There does not seem to be many (or any) places on Earth where indigenous thought systems remain intact exclusively and in isolation, and people are still self-contained and happy despite that, except perhaps in the Amazon rainforests, etc. where tribes exist that still have had no contact with the outside world. Is neighbouring Bhutan such a place?

Well, Bhutan is focused on Climate Change, and on carbon footprints and so forth — and that is hardly the stamp for glorifying indigenous knowledge systems. Bhutan’s ruler, the King, is fixated on maintaining a high score on the Happiness Index — which is not viewed by all Bhutanese with great joy. A Bhutanese woman was interviewed by a foreign journalist recently, and when asked about the King and his fondness for maintaining high-marks on the Happiness Index, she replied, ‘life is not something that is to be happy about, it is something to endure.”!

That is a digression, but at best there is an amalgam of thought systems in the most ‘traditional’ of countries and that is not surprising — Sri Lankan thinkers who speak of a Buddhist value system should ideally be able to identify with that, because the Buddha taught the Middle Way or Path, which simply means the avoidance of extremes. Extreme fealty to indigenous thought systems is not seen to satisfy people’s general yearning for a better quality of life, or better standards of living.

Mahatma Gandhi said we are our own slaves, not of the British. “The British cannot be here, if we do not want them to”, he said bluntly. Often, it seems the idea that we should eschew Eurocentric knowledge systems completely, is a way of overcompensating — and being ‘our own slaves’. Eurocentric thought systems are associated with better economies, and that is a fact.

As far as such overcompensation is concerned, it seems China did not do it, or Japan did not do it, or South Korea did not do it — and neither did Bhutan. So there is no need for Sri Lanka to do it. Of course, we need to explore more environmentally friendly ways of doing things, but in none of these areas should we be dogmatic.

Happy medium

It seems the policymakers want to strike a happy medium here in Sri Lanka — there is a push towards digitization and e-commerce, etc., and that certainly does not indicate that there is any obsession with being ‘isolated’. In Japan, one counter colonial or rather counter imperial trend — because Japan was never colonized per se — was to be nationalist in the extreme, but these movements have always been at the margins of society.

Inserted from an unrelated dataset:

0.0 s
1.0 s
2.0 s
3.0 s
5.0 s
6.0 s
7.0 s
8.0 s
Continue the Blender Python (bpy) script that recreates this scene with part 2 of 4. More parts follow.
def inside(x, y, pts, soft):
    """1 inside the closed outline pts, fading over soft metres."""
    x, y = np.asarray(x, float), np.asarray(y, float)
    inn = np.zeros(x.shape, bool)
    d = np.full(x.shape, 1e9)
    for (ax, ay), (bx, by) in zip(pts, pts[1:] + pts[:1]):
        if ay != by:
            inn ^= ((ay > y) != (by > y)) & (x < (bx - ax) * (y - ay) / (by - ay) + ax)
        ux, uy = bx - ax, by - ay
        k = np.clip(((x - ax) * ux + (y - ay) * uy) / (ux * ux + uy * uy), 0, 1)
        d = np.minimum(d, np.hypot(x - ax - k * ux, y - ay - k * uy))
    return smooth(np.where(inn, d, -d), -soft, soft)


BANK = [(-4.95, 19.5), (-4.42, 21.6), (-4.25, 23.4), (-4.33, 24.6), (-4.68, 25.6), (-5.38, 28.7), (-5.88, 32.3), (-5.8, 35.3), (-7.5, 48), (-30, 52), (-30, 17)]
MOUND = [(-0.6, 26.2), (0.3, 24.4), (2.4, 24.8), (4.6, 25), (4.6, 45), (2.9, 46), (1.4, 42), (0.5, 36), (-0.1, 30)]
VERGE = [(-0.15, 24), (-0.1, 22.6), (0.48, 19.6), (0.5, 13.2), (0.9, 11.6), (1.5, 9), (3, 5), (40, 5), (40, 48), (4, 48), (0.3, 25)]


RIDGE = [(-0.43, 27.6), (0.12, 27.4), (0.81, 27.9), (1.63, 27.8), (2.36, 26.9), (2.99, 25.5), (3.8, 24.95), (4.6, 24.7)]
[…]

It is easy to see why Japan for long remained the world’s second largest economy, and was only displaced from that spot fairly recently by China. Japan was able to build this economy and consequently to offer the quality of life that is enjoyed by the people by having an amalgam of knowledge systems which at times tilted heavily towards Western knowledge systems, particularly when the Japanese had to engage with global capitalism.

It does not seem likely that we would enjoy reinventing the wheel and going totally indigenous. Anyone who thinks abandoning all other knowledge and going indigenous is good, probably does not think of the poor harried commuter or the poor harried housewife, for whom ‘a better standard of living’ means just that — better transportation, better and more efficient domestic equipment, etc.

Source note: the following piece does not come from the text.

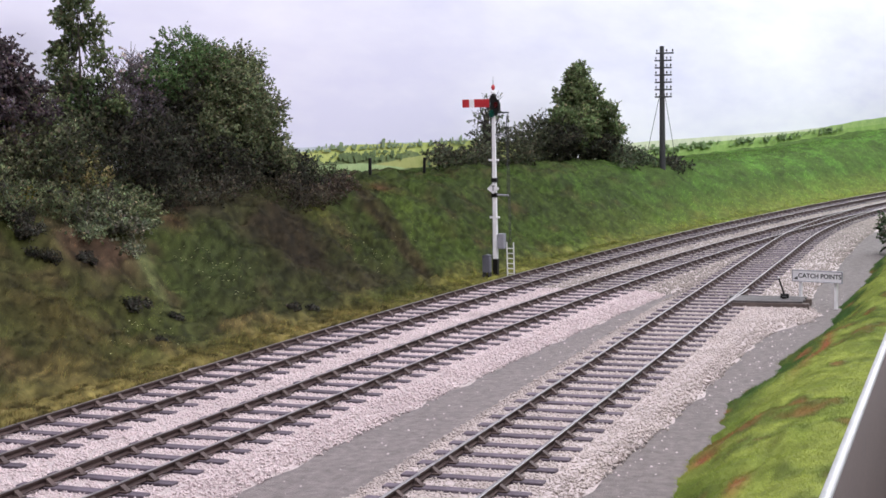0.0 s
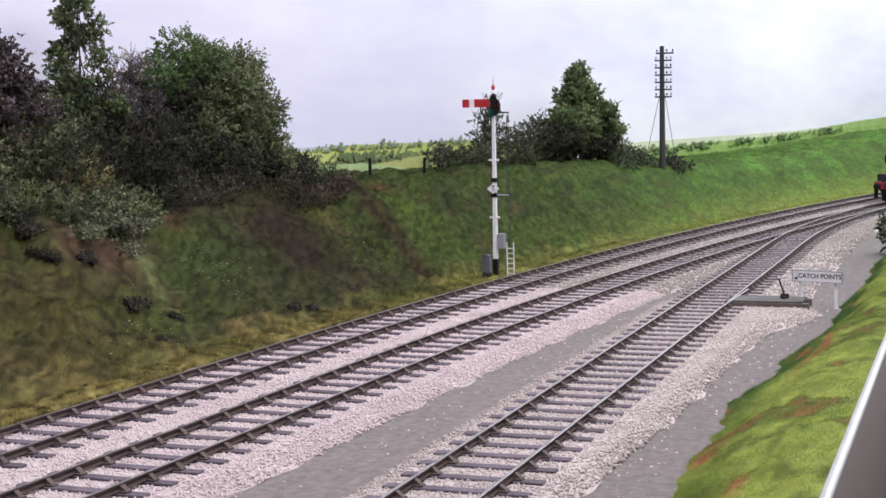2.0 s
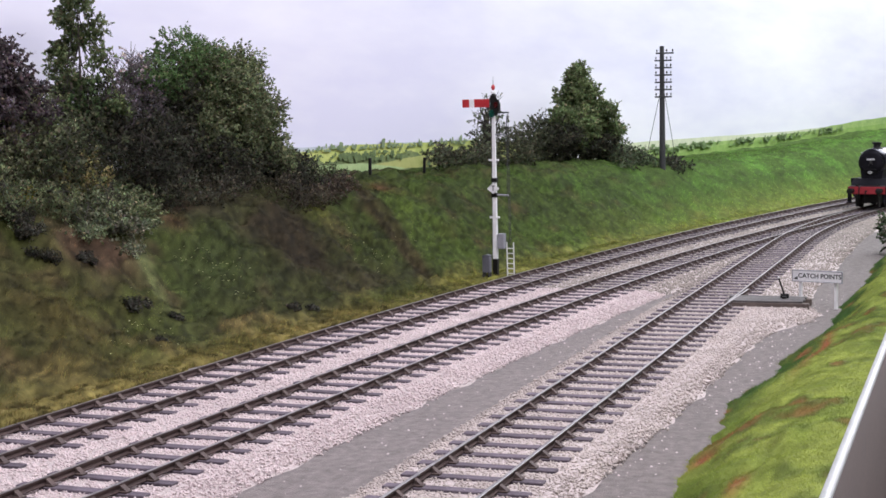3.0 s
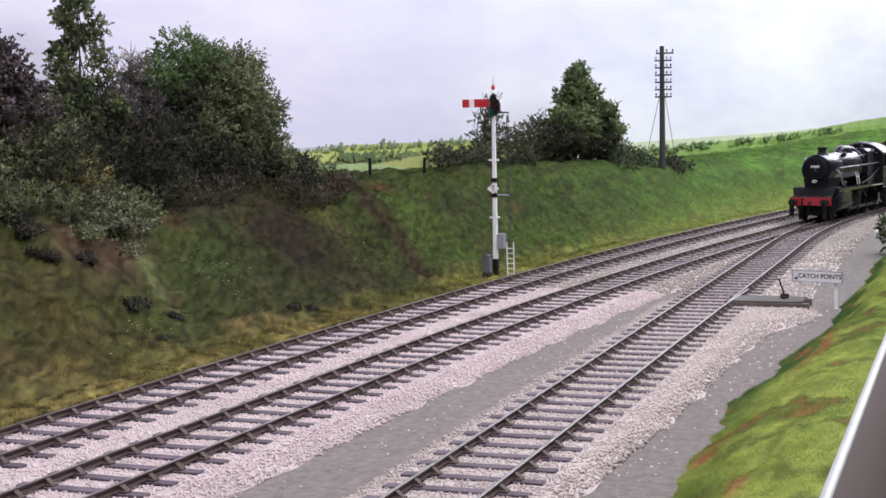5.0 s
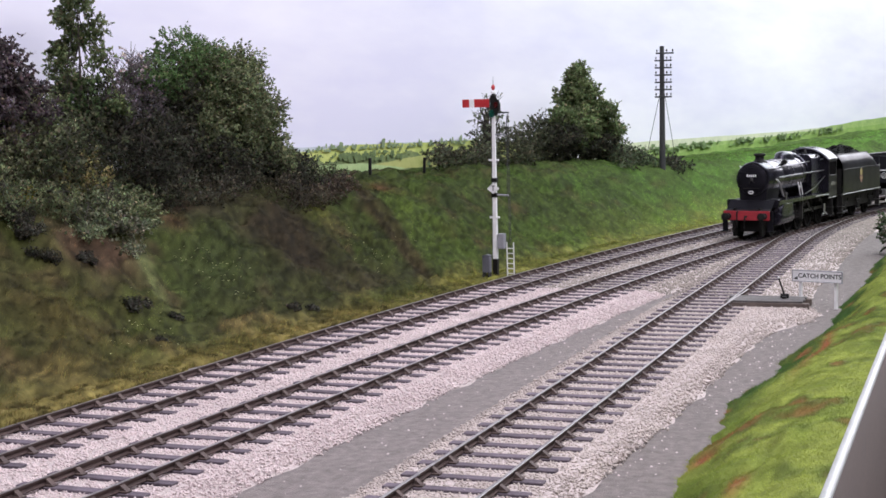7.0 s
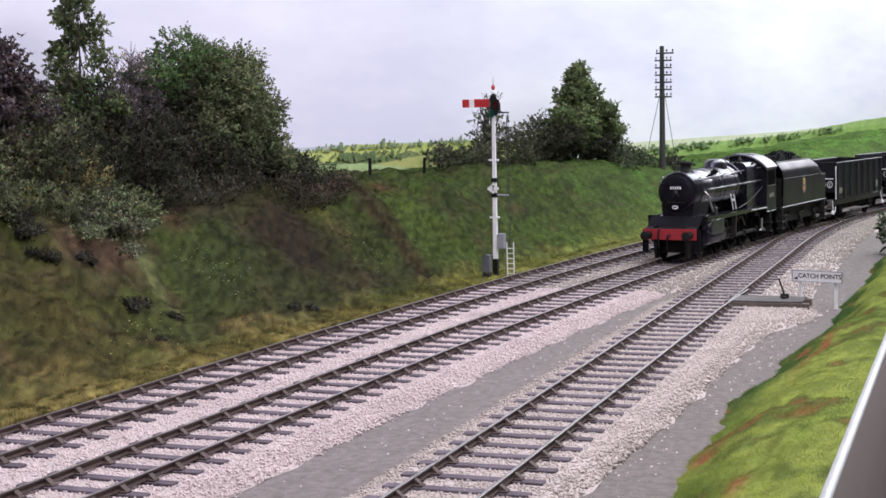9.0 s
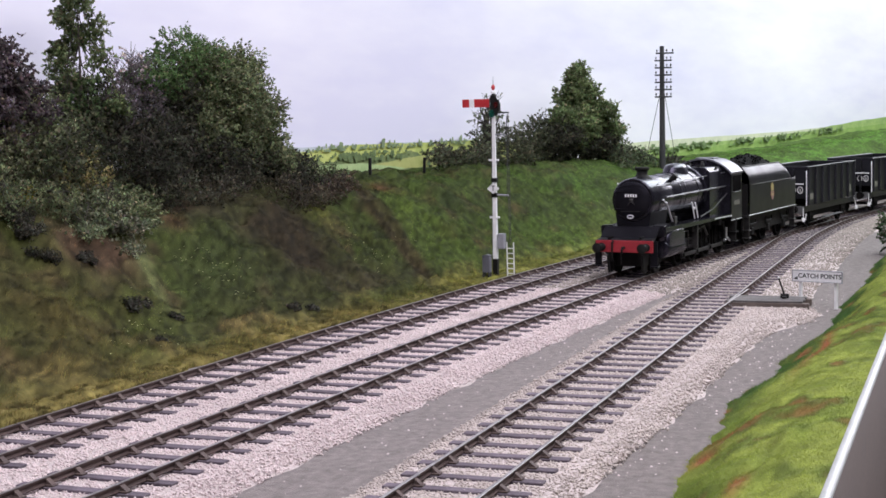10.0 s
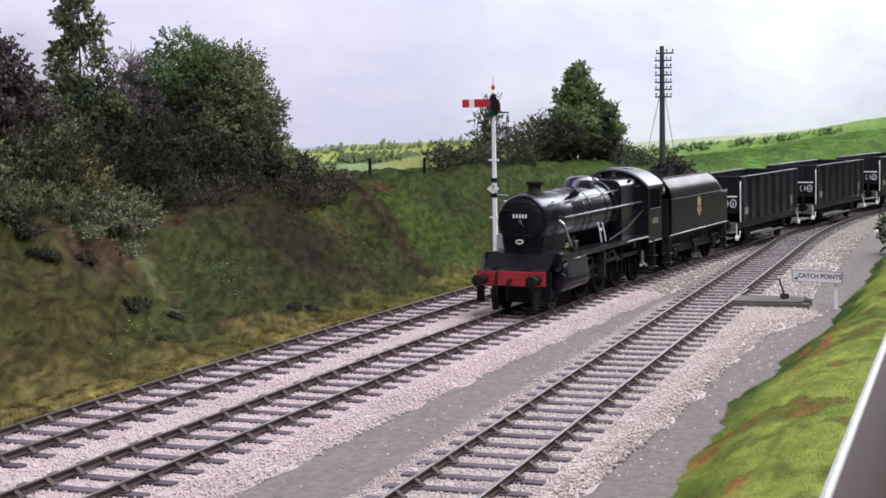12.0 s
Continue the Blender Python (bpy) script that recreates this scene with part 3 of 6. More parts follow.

They could not care less which knowledge systems provide them that, and who is to blame them for that mindset?

We should not exactly call for a curse on the houses of those who shriek for indigenous thought systems and become obsessive about it — but we can treat these people with a little bit of good humor, and plain old fraternal laughter. If they want to debate the matter any further, they can be told to talk to somebody on a ramshackle bus who wishes dearly that there was a more comfortable tube-train transportation system, so he or she does not have to suffer the travails of unendurable bus travel, when providing for family.